Wednesday, August 19, 2009

American Resorts

Edwardian Promenade reports on Newport.
Newport, known as the Queen of Resorts, or as Elizabeth Drexel Lehr stated ironically in her memoirs: “the very Holy and Holies, the playground of the great ones of the earth from which all intruders were ruthlessly excluded,” was transformed each summer for the sole and very conspicuous consumption of New York’s most exclusive society. Entree into this tiny kingdom by the sea was highly sought after, and nothing–not wealth, lavish entertainments, nor even making a splash in the highest European circles could crack this nut–as the grand doyenne of Chicago society, Mrs Potter Palmer, soon discovered when she made her first foray into the city. But Mrs Palmer was made of sterner stuff and she kept battering the gates of social recognition until the Mrs Astor had to acknowledge her Midwest counterpart. Many others, however, were not so determined nor so successful in their attempts to enter Newport society, and defeated and with lightened pockets, they were apt to sail away to more congenial climes, perhaps even Narragansett Pier, a smart Rhode Island city, though not as smart as Newport, of course.


Julygirl said...

A trip worth taking. I might add, (in keeping with Tea At Trianon), that some rooms in the mansions were lifted and shipped over from the stately salons of France.

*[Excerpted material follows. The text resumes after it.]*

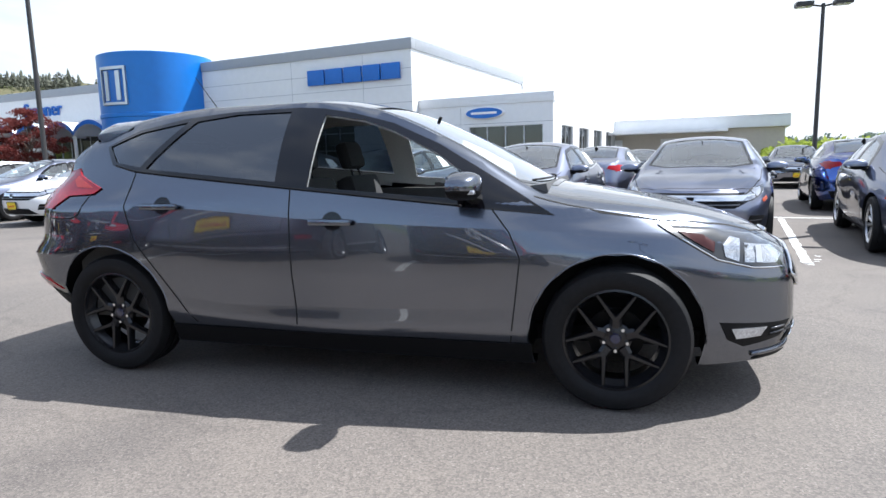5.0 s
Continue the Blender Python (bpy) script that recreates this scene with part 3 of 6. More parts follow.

Although Mrs. Astor was the ruling maven of Newport, her home was/is relatively humble architecturally speaking.

tubbs said...

Someone should write a book - full of anecdotes about the desperate social strivings of nouveaux riche american matrons. (Heck, I bet those about Rose Fitzgerald Kennedy alone could fill up a whole chapter!)
Does anyone here recall that wonderful Gibson cartoon of the social-climbing matron dragging her hapless daughter to the altar to marry some syphillitic gnome who had no money - but only an ancient title? The cartoon was based on the real life of poor Consuelo Vanderbuilt.

Julygirl said...

I just read the book "Davina" loosely based on the life of Maria Callas. There is a scene in the book where the Aristotle Onnasis character says he is so glad when he does not have to entertain Europeans and Americans and can drink Ouzo and eat stuffed grape leaves instead of Champagne and Cavier.